Selasa (17/7) lalu saya hadiri sebuah seminar internasional di Unisba, temanya  Socio-Cultural Communication Between East and West (SCCEW). Seminarnya seru sekali, dengan 6 pembicara yang keren sekali. Ada  dua akademisi, ada pula empat perwakilan duta besar selaku praktisi.

Salah satu pembicara yang hadir adalah HE Mr. Mustafa ibn Ibrahim. Dia adalah duta besar berkuasa penuh untuk Indonesia (asli loh). Usianya nampak sudah tua, terlihat dari janggutnya yang putih dan sekitar matanya yang keriput. Meski sudah tua, dia tetap terlihat bertenaga. Dia hadir dengan seorang penerjemah namanya Mr. Mahmud.

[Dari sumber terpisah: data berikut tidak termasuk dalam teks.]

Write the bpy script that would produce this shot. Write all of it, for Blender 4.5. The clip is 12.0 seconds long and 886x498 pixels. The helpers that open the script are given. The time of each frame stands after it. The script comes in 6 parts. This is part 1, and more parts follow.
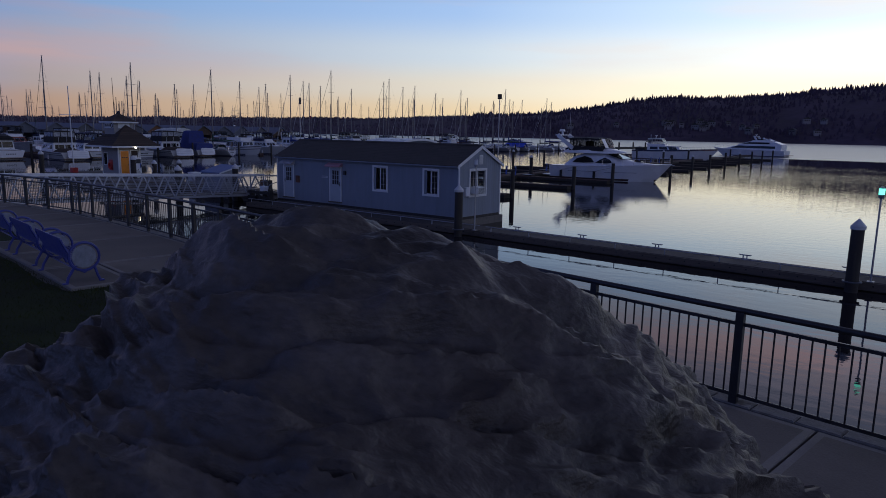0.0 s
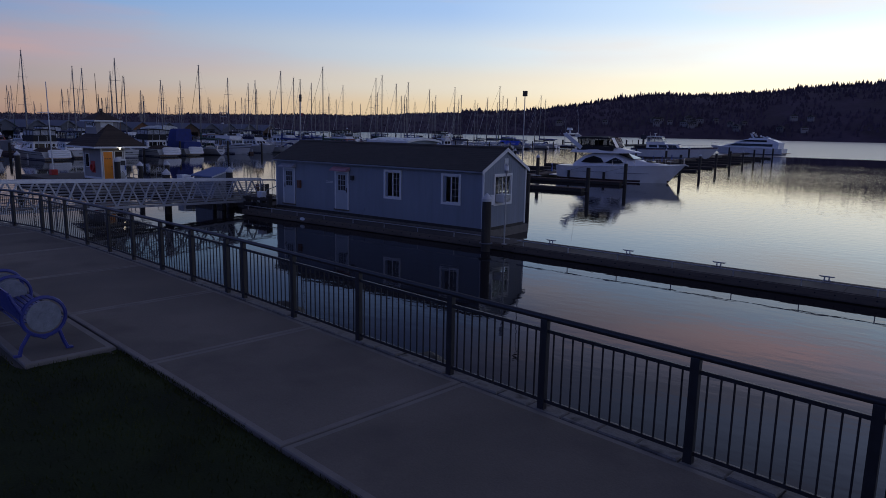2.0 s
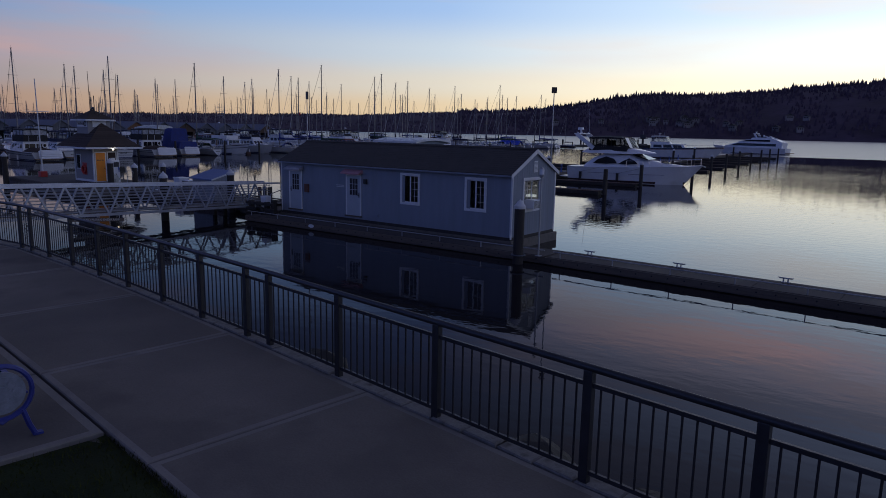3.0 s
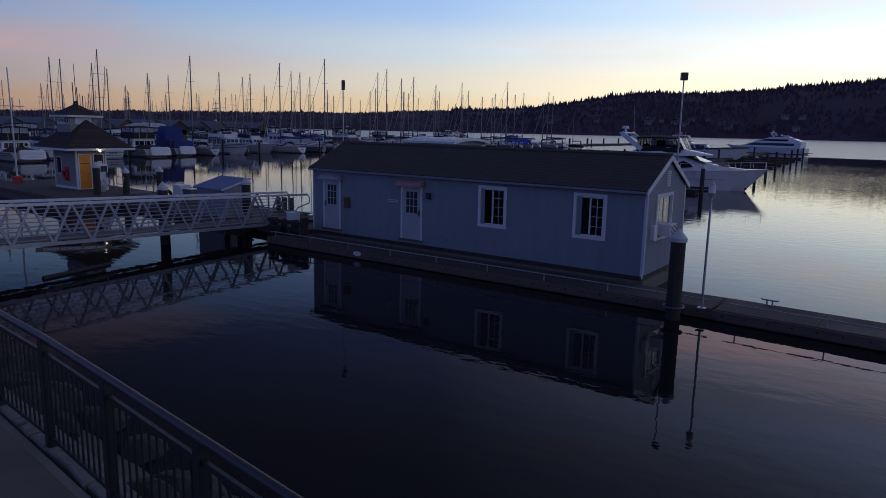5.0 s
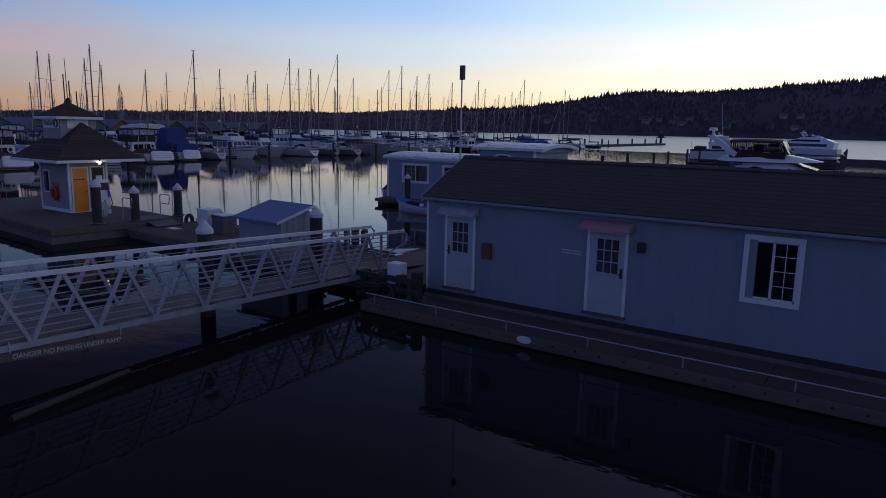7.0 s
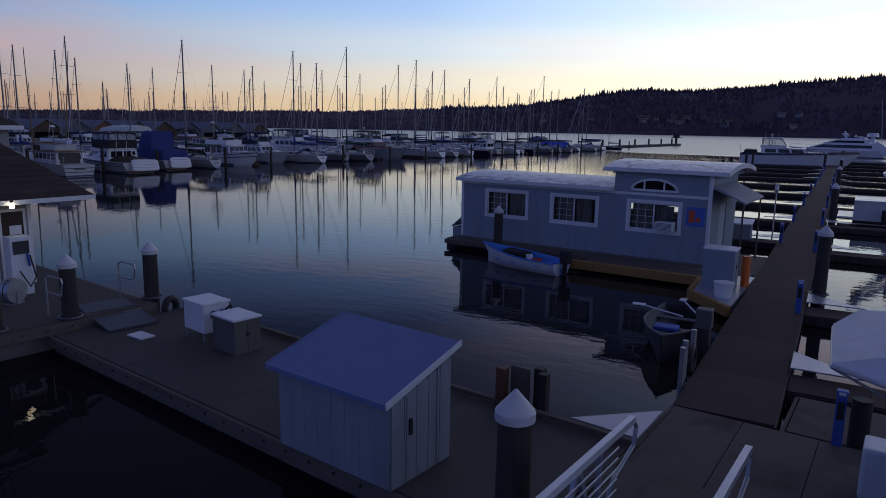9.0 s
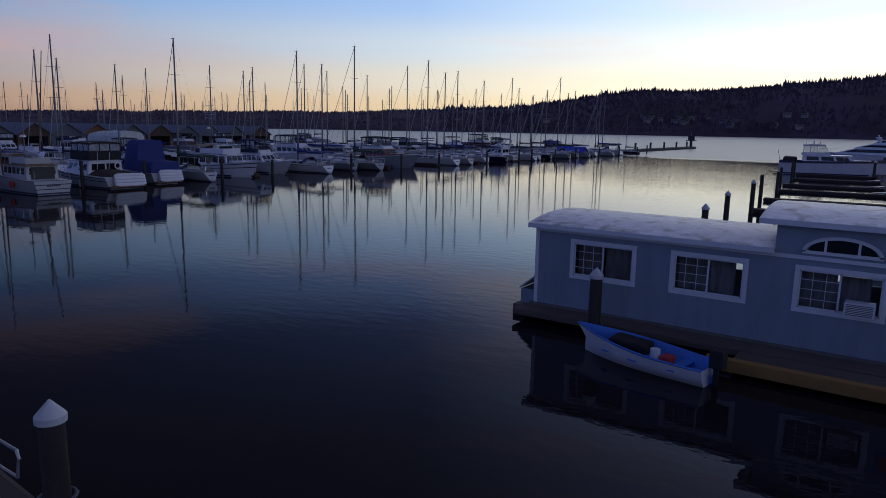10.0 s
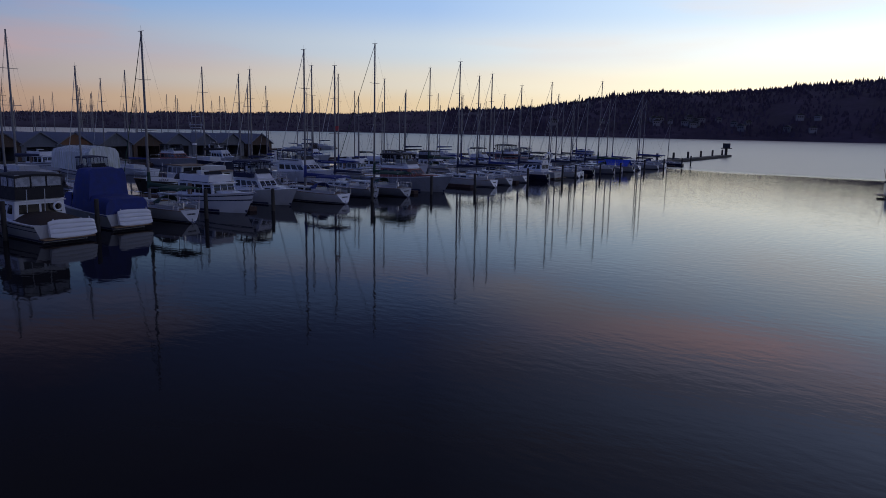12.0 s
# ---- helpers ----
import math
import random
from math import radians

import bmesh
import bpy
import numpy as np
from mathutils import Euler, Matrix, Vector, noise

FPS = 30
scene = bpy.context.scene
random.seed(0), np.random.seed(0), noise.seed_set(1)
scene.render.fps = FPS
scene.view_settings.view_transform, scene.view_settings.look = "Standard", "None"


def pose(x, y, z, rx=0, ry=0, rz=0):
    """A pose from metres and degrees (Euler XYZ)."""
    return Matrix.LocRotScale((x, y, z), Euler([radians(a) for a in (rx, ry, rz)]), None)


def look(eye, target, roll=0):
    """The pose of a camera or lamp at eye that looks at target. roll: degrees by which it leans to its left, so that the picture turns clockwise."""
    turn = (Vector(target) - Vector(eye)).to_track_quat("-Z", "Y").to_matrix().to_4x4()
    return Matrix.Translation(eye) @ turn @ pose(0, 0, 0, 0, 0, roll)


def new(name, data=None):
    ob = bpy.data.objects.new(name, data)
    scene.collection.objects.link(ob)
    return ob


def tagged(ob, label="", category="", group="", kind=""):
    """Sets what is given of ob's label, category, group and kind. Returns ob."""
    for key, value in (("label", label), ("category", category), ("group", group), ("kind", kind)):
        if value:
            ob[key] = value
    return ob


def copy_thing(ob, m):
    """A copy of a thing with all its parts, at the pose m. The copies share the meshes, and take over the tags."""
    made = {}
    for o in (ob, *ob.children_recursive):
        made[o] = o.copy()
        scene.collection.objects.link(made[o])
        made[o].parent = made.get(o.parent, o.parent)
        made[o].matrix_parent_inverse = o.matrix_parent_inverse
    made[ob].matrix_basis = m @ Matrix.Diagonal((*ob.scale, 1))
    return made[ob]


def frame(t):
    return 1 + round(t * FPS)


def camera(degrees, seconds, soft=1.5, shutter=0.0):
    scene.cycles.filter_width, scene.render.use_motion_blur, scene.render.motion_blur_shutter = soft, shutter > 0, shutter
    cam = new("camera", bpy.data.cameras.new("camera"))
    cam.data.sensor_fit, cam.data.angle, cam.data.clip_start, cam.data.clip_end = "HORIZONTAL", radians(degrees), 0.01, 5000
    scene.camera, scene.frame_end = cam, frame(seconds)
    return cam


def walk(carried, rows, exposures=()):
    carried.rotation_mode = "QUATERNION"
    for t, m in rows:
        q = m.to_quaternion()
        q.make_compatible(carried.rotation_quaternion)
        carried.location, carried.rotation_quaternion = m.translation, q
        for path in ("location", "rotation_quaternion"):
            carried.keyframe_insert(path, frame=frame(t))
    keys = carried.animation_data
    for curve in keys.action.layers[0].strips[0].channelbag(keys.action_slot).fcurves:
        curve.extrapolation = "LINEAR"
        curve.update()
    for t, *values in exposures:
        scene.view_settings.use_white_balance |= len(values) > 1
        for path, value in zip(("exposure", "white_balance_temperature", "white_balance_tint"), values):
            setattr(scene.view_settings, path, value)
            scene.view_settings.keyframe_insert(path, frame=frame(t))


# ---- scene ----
cam = camera(66.3, 12.0, soft=0.9)
PATH = [
    (0, (3.867, -1.353, 4.716), (2.659, 0.205, 4.38), 1.1),
    (0.5, (3.213, -0.783, 4.758), (2.013, 0.781, 4.42), 1.1),
    (1, (2.435, -0.401, 4.895), (1.243, 1.169, 4.556), 1.1),
    (1.5, (1.499, -0.025, 4.898), (0.314, 1.549, 4.556), 1.1),
    (2, (0.39, 0.577, 4.883), (-0.789, 2.155, 4.539), 1.1),
    (2.5, (-0.852, 1.266, 4.857), (-2.024, 2.85, 4.512), 1.1),
    (3, (-2.225, 2.021, 4.868), (-3.393, 3.608, 4.523), 1.1),
    (5, (-9.575, 6.133, 4.817), (-10.724, 7.732, 4.468), 1.2),
    (5.5, (-11.723, 7.184, 4.823), (-12.869, 8.786, 4.474), 1.1),
    (6, (-14.151, 8.349, 4.85), (-15.294, 9.953, 4.502), 1.1),
    (6.5, (-16.732, 9.56, 4.917), (-17.871, 11.166, 4.567), 1.0),
    (7, (-19.46, 10.929, 4.962), (-20.593, 12.539, 4.612), 1.1),
    (8.8, (-30.332, 18.53, 5.308), (-31.443, 20.154, 4.951), 1.1),
    (9, (-31.608, 19.591, 5.34), (-32.722, 21.214, 4.987), 1.0),
    (9.5, (-34.967, 22.497, 5.639), (-36.083, 24.119, 5.288), 1.0),
    (10, (-38.37, 25.505, 6.17), (-39.486, 27.126, 5.817), 1.0),
    (10.5, (-41.829, 28.426, 6.688), (-42.947, 30.046, 6.333), 1.1),
    (11, (-45.352, 31.684, 7.203), (-46.472, 33.302, 6.846), 1.2),
    (11.5, (-49.081, 35.0, 7.46), (-50.201, 36.619, 7.107), 1.2),
    (12, (-52.847, 38.528, 7.821), (-53.969, 40.147, 7.471), 1.1),
]
walk(cam, [(t, look(eye, target, roll)) for t, eye, target, roll in PATH],
     exposures=[(0, 0.0), (3, -.04), (5, -.04), (7, .09), (9, .08), (10.5, 0.0), (12, -.07)])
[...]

Dia jadi pembicara pertama di sesi kedua. Dengan judul pidato Low Level Working Class in the Perspective of Saudi, dia membuka pidatonya dengan bahasa Inggris dialek Arab. Dia lantas izin berpidato dengan bahasa Arab. Dia akan berhenti beberapa kali untuk memberikan kesempatan pada Mr. Mahmud untuk menyampaikan terjemahannya.

Dia menegakkan beberapa lembar kertas yang ternyata teks pidatonya. Dia membacanya dengan kepala menunduk ke bawah. Bagi saya, itu tak jauh dengan sesi doa dalam khutbah Jumat. Benar-benar terdengar sama. Saya dan teman saya Sidik bergurau dengan mengangkat tangan dan mengucap amin berkali-kali. Dosen Komunikasi Lintas Budaya saya, Bu Iin Rahmi, sempat menoleh. Melihatnya, saya sadar bahwa saya tak patut melakukan itu.

Hehe maaf, Bu.

Mendengar masalah TKI, teman Bu Iin, Om Aska Leonardi bahkan bilang seminar itu malah tampak seperti pelatihan TKI. “Kamu ditempatin di mana?” tanya dia ke saya. “Saya mau di Yaman, om di mana?”. “Saya di Dubai,” katanya. Kami lantas cekikikan.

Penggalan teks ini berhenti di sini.